The bright and dark sides of this warm weather….crops are generally happy. They are growing well and look/taste good so far. Have you tried our peas yet? Our peas are particularly sweet this year. Some of our lettuce heads are big and full, except some varieties got early tip burn due to the heat wave. Tomato, cucumber and eggplant look happy and like the weather. Corn is the same and about a foot tall now. Most greens are still looking good, but some have already bolted/flowered due to high temperatures….such crops as mustard, gailon, arugula, mizuna, komatsuna. We lost one crop of lettuce scorched by the heat wave about a week ago. Beets, carrots, beans are finally catching up and summer squash is just starting to have some blossoms. We picked our first basil today….pesto time!
Weeds and pests…..weeds have been growing like wild fire in the abnormal warmth. Although we weed every day, weeds are resilient. Surprisingly, weed cannery grass has been popping up in some areas in the field. We are wondering where on earth it came from because we had never seen cannery grass growing in the field before. Cannery grass is invasive and hard to get rid of. Carrot fly….we found carrot flies under row cover in carrot beds more than normally seen. Carrot flies lay eggs in the soil. After the eggs hatch, larvae start feeding on carrots. So, just to list a few, we are facing some challenges with weeds and pests caused by this warm weather. According to a WSU entomologist I had a chance to talk to recently, some pest issues are already emerging earlier and more than usual because of the warm winter and spring.
Insectary bed….we are rebuilding all of the insectary beds in the fields this year. By adding more insectary plants and also introducing different kinds, we are hoping to enhance the ecological biodynamic system of the insectary beds. Some of the examples are….nasturtium, marigold, tansy, garlic chive, daisy, yarrow, poppy, foxglove, echinacea, sage, sunflowers, etc. that are useful to attract beneficial insects/pollinators/wild birds and/or repel pest. We are also planting a variety of clovers (red, white, yellow) and oat as a cover crop to suppress weed growth as well as replenish soil tilth of the insectary beds. By the way, I’d like to thank all the volunteers who helped rebuilding the insectary beds!
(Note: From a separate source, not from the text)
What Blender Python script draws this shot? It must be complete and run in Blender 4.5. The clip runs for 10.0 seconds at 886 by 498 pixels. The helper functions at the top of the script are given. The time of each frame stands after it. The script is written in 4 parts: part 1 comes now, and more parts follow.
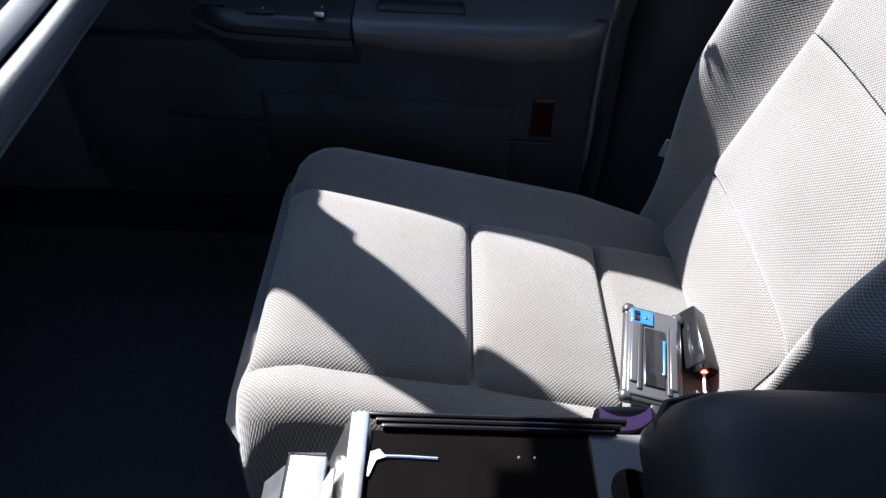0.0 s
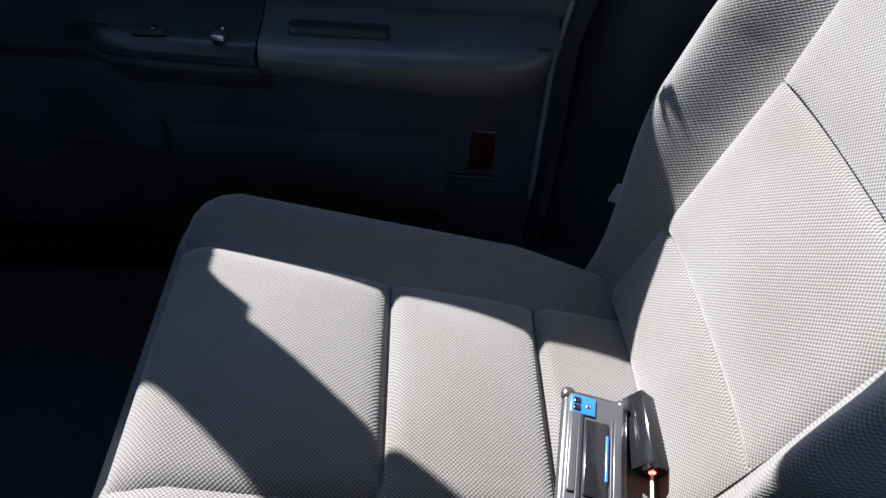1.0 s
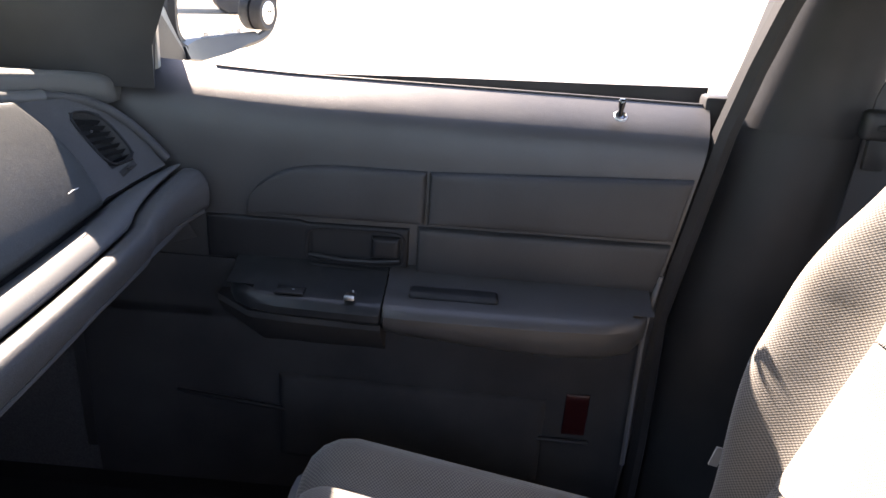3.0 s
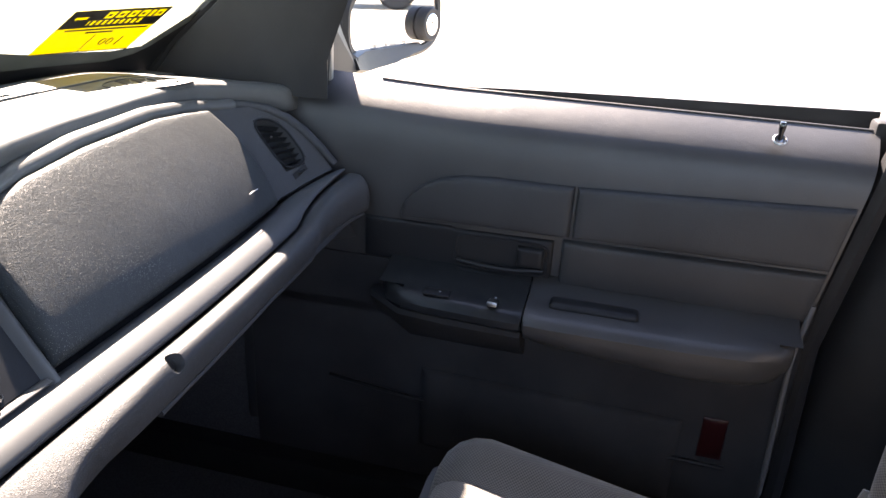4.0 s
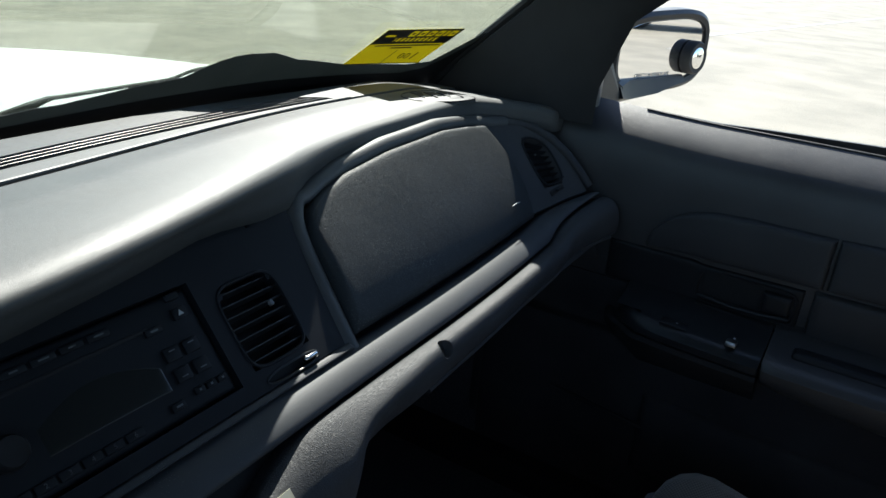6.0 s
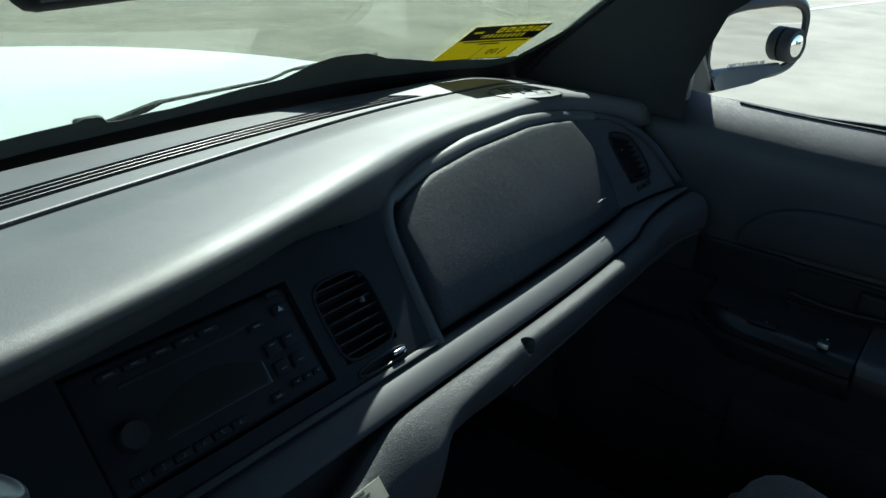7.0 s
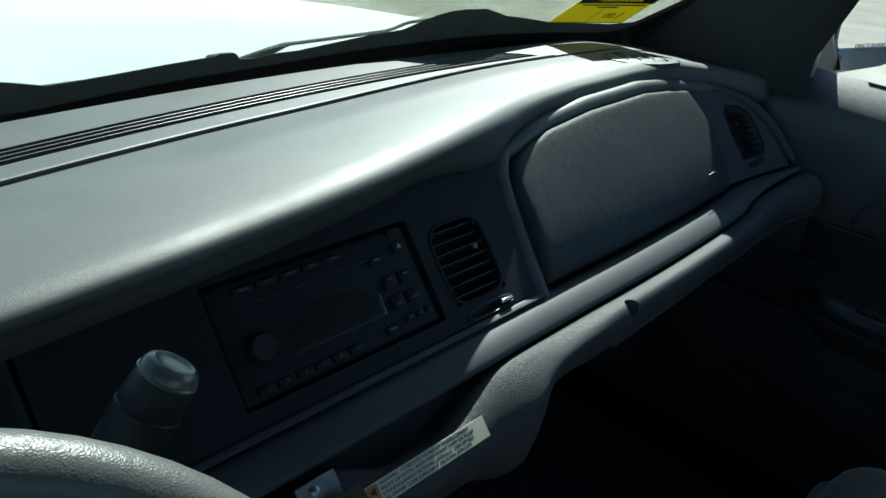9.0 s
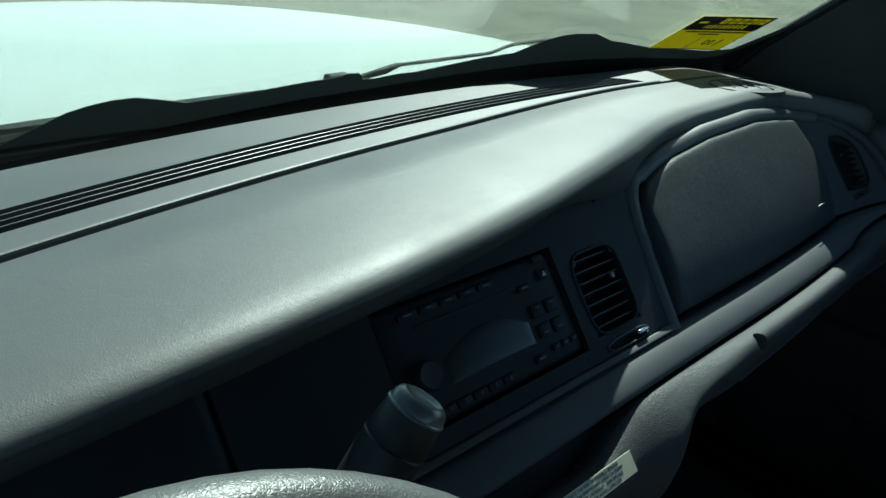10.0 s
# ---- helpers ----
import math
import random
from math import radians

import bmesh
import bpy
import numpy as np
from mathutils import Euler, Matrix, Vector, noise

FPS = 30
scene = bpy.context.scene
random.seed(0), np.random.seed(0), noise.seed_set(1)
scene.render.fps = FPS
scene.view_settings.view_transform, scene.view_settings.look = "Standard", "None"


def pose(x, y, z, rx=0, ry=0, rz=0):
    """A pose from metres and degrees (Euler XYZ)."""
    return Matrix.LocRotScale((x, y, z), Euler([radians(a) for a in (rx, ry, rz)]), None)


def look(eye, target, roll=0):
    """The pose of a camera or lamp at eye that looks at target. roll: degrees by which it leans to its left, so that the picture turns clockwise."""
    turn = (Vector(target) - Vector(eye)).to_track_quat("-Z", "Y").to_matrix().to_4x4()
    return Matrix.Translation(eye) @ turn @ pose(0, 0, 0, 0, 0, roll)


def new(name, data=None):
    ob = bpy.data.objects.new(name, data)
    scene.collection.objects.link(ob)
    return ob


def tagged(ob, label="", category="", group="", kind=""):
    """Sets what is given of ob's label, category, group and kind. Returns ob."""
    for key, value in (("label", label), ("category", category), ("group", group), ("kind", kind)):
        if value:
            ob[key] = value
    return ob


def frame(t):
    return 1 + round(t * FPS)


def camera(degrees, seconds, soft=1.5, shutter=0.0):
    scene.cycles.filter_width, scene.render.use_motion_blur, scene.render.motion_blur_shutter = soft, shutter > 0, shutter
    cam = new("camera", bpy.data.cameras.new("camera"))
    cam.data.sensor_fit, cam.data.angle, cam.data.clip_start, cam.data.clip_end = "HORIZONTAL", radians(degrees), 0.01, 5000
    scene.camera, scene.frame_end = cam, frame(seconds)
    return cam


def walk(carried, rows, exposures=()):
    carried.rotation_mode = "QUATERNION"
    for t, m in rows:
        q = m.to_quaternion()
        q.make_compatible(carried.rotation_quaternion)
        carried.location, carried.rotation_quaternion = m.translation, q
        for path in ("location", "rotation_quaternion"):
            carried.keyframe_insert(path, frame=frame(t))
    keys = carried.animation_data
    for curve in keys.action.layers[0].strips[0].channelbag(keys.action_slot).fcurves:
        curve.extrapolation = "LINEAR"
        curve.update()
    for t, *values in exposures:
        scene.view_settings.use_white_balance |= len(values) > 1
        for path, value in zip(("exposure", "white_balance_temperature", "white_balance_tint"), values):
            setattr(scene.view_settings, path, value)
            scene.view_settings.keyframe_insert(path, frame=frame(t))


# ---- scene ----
cam = camera(61.2, 10.0)
PATH = [
    (0, (-0.307, -0.09, 1.2), (1.165, -0.118, -0.154), 2.7),
    (0.5, (-0.139, -0.151, 1.191), (1.086, -0.203, -0.389), -0.7),
    (1, (-0.143, -0.144, 1.186), (1.294, -0.267, -0.2), 5.7),
    (1.5, (-0.196, -0.127, 1.191), (1.564, -0.261, 0.251), 3.9),
    (2, (-0.224, -0.093, 1.166), (1.639, -0.221, 0.45), 2.9),
    (3.5, (-0.246, -0.064, 1.181), (1.588, 0.142, 0.41), 4.3),
    (4, (-0.267, -0.065, 1.205), (1.532, 0.353, 0.438), 3.4),
    (4.5, (-0.299, -0.051, 1.228), (1.467, 0.533, 0.493), 3.8),
    (5, (-0.315, -0.052, 1.235), (1.351, 0.724, 0.447), 4.0),
    (5.5, (-0.332, -0.021, 1.224), (1.321, 0.801, 0.456), 5.3),
    (7, (-0.359, -0.028, 1.257), (1.101, 1.053, 0.42), 3.2),
    (7.5, (-0.342, -0.05, 1.265), (1.117, 1.012, 0.402), 2.7),
    (8, (-0.353, -0.055, 1.259), (1.007, 1.105, 0.362), 1.4),
    (8.5, (-0.372, -0.04, 1.25), (0.951, 1.158, 0.348), 4.0),
    (9, (-0.401, -0.013, 1.237), (0.911, 1.191, 0.325), 5.3),
    (9.5, (-0.447, 0.015, 1.253), (0.85, 1.226, 0.33), 5.8),
    (10, (-0.476, 0.077, 1.231), (0.812, 1.33, 0.354), 6.2),
]
walk(cam, [(t, look(eye, target, roll)) for t, eye, target, roll in PATH], exposures=[(0.0, 2.75, 5900, 14), (0.4, 2.5, 5900, 14), (1.0, 2.5, 5900, 14), (1.5, 2.85, 6050, 15), (2.0, 3.05, 6950, 19), (3.5, 3.9, 7900, 22), (4.5, 3.0, 7300, 19), (5.5, 1.85, 6600, 12), (7.0, 1.22, 5900, -7), (8.5, 1.25, 5800, -9), (9.0, 1.35, 5850, -8), (9.5, 1.35, 5800, -17), (10.0, 1.0, 5700, -16)])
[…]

Farm internship…..we have two interns helping us this season. Through hands-on experience on the farm, the interns’ main focus is to learn organic farming/certification, sustainability/permaculture and “farm to table” along with a certain project based on their special interest. I’ll update more about the interns as their internships progress.
Pruning tomato plants….are you growing tomatoes this year? This may be a great year for growing tomatoes because of the extra warm weather. If you are growing tomatoes, it’s time to start pruning. Pruning can improve the production of tomatoes and health of the overall plant. It also helps easy harvest instead of letting them grow too bushy. Here’s a video we made to show how to prune tomato plants.
That’s a wrap. You can follow this update via pictures here. I included a picture of Chester Morse Lake and Masonry Pool which I saw from Mt. Washington when I hiked up there over the weekend. It is amazing to realize these two reservoirs are the watershed to keep the greater Puget Sound hydrated. They look pretty full in spite of the state wide drought condition….. at least for now.
The longest day of the year is just around the corner. Have a great summer!